DATASET EXTRACT:
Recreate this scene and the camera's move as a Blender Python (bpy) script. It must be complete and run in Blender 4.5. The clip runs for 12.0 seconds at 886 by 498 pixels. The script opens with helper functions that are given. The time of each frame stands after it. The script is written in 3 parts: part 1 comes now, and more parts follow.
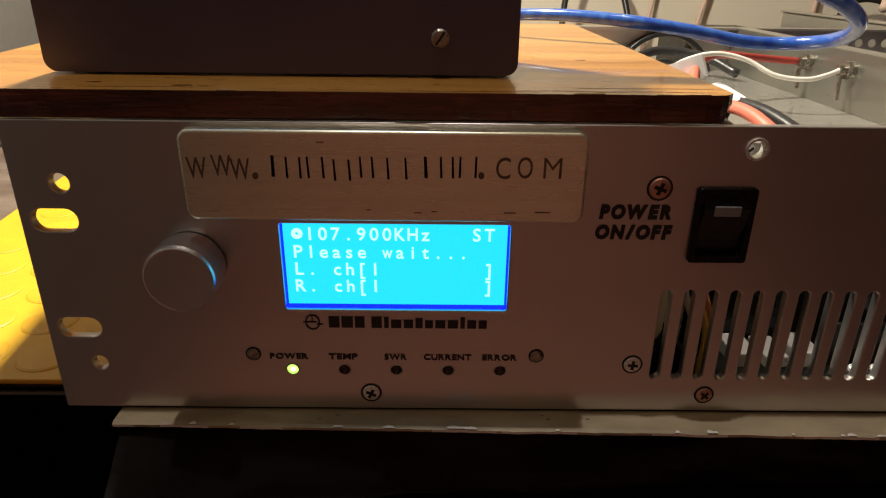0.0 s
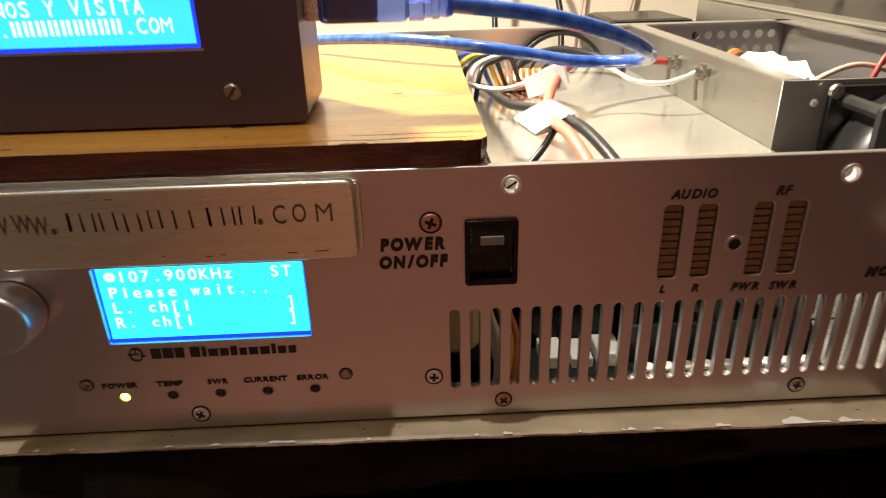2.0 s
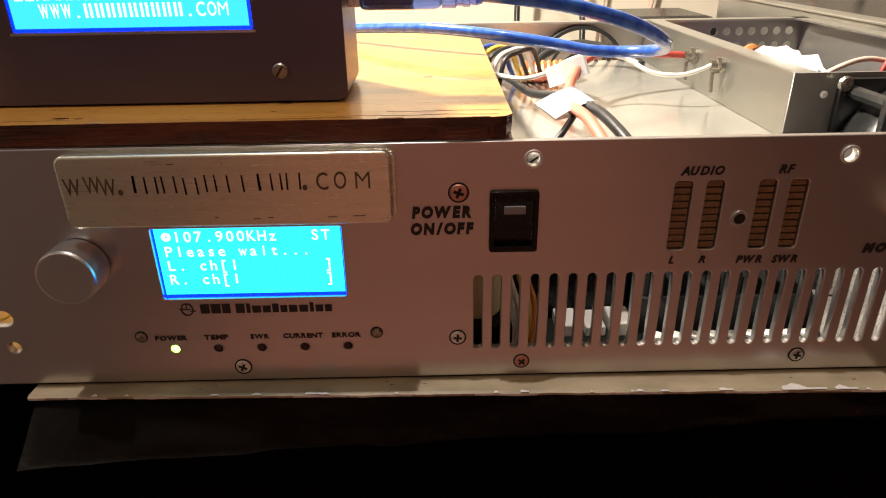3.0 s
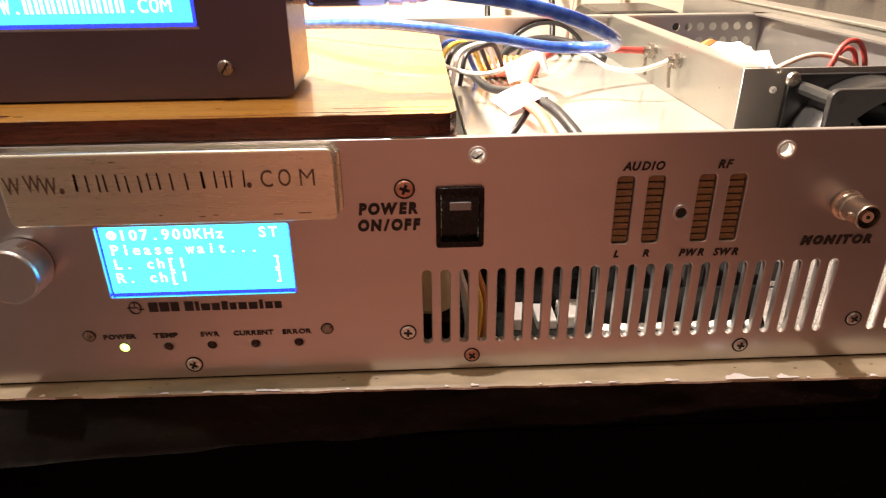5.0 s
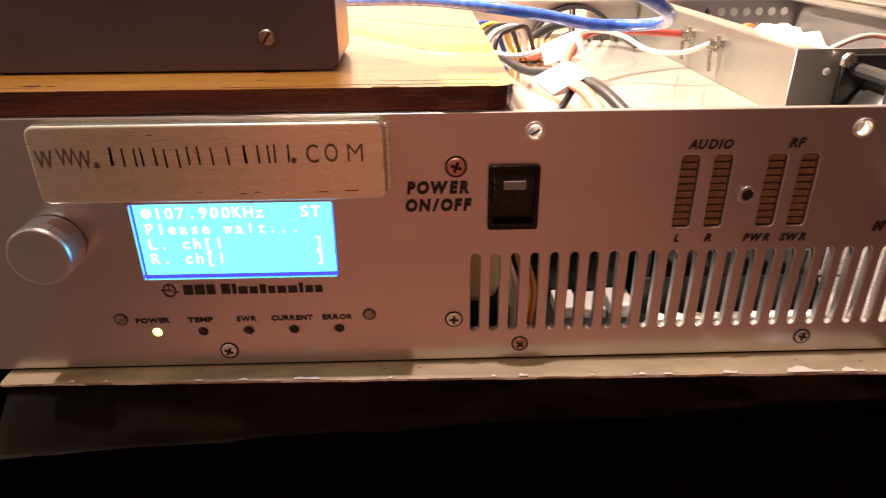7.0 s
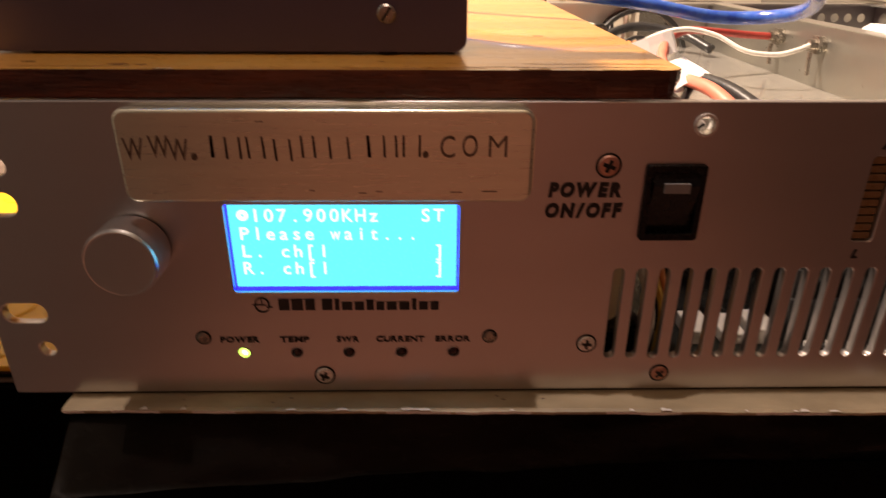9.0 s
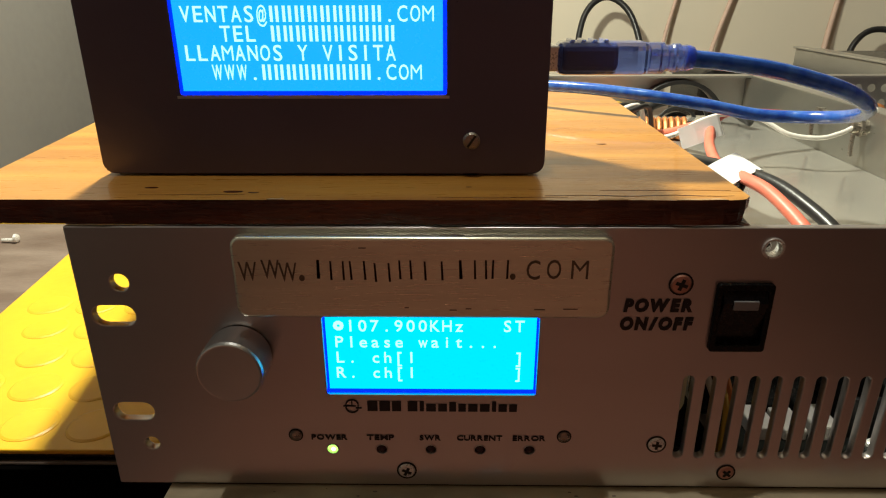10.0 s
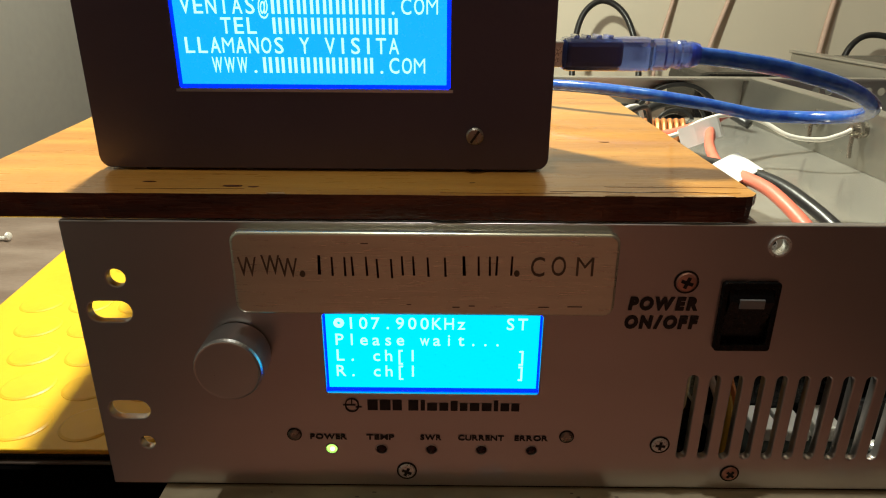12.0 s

WORK REQUIRED: Set down the material exactly, every line of it, except for the pictures.

SOLVED PROBLEM:
Recreate this scene and the camera's move as a Blender Python (bpy) script. It must be complete and run in Blender 4.5. The clip runs for 12.0 seconds at 886 by 498 pixels. The script opens with helper functions that are given. The time of each frame stands after it. The script is written in 3 parts: part 1 comes now, and more parts follow.
0.0 s
2.0 s
3.0 s
5.0 s
7.0 s
9.0 s
10.0 s
12.0 s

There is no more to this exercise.